▸ **The request**:
Without including the pictures, copy out every line below.

====

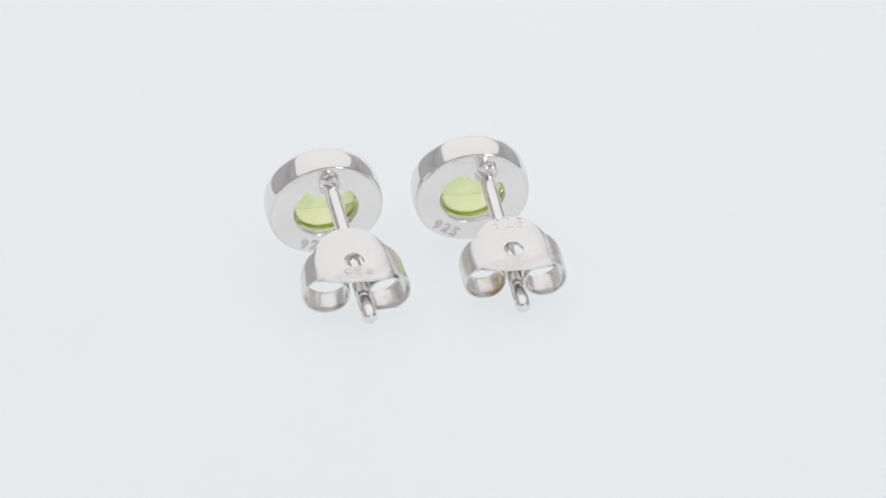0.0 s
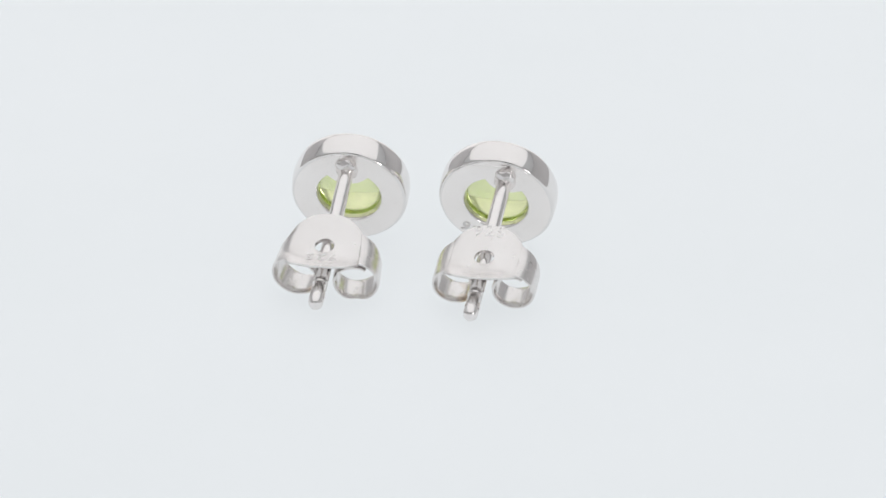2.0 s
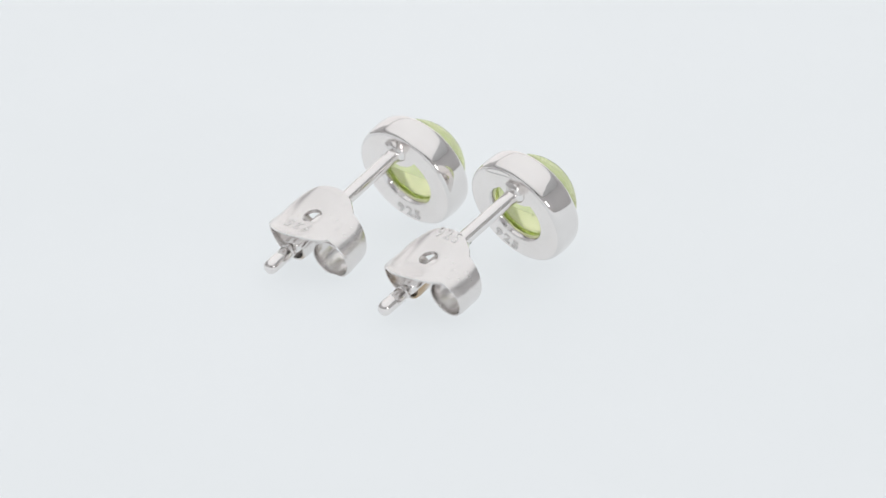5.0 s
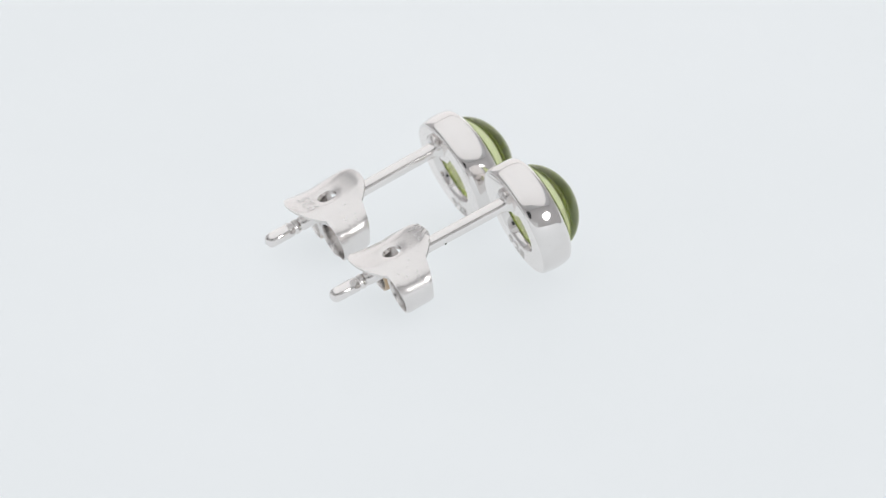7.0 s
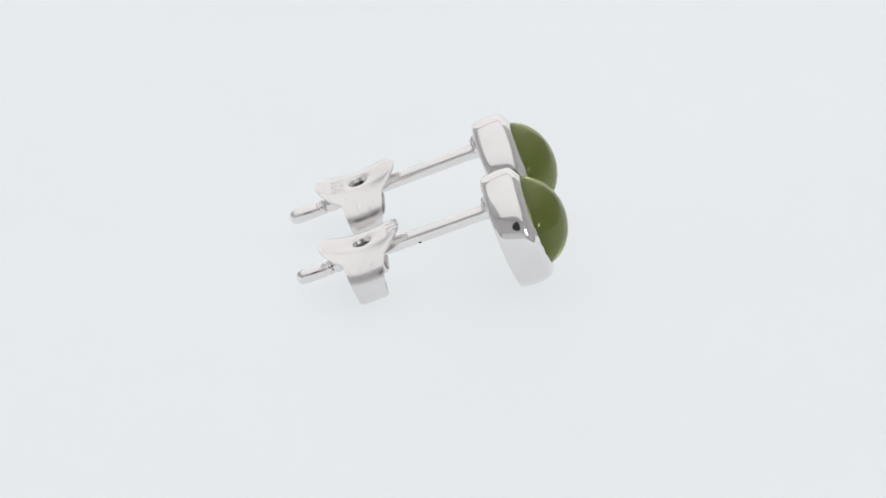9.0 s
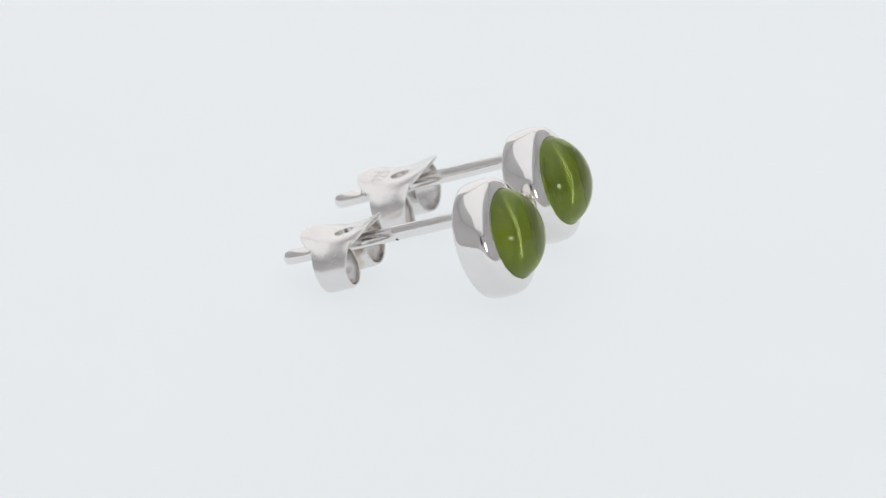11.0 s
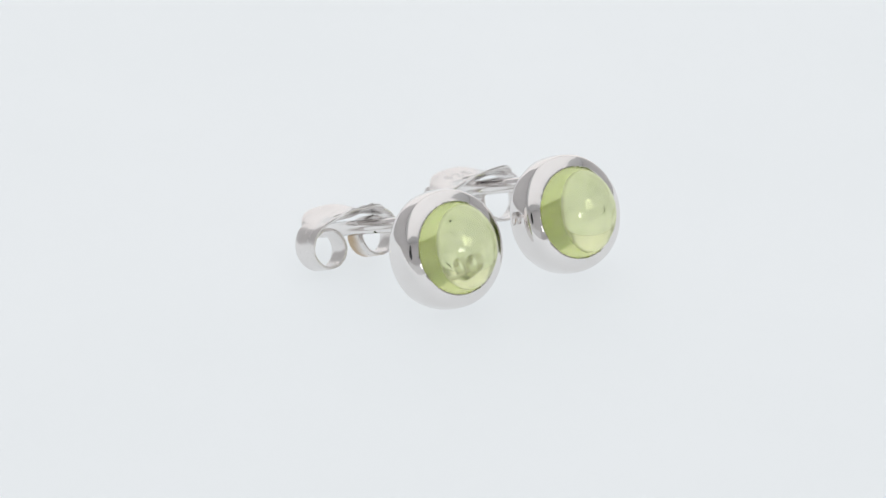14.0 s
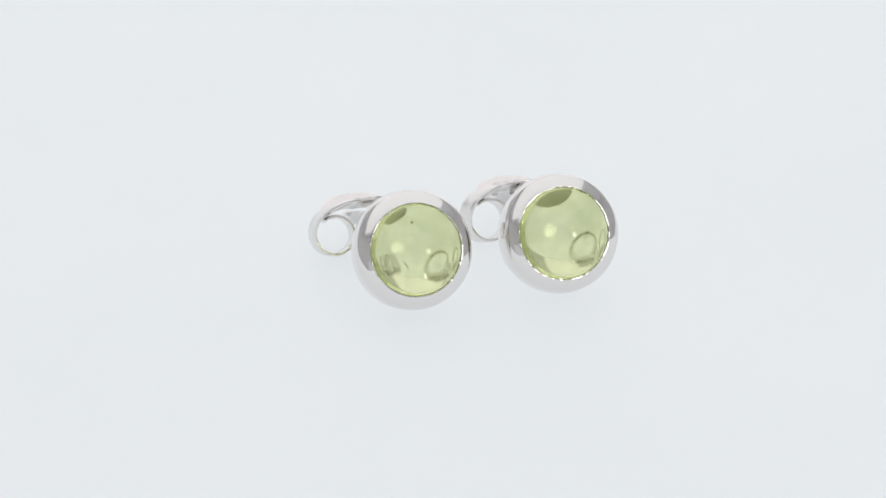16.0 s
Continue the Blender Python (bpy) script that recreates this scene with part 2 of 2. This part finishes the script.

====

▸ **Solution to this exercise**:
0.0 s
2.0 s
5.0 s
7.0 s
9.0 s
11.0 s
14.0 s
16.0 s
Continue the Blender Python (bpy) script that recreates this scene with part 2 of 2. This part finishes the script.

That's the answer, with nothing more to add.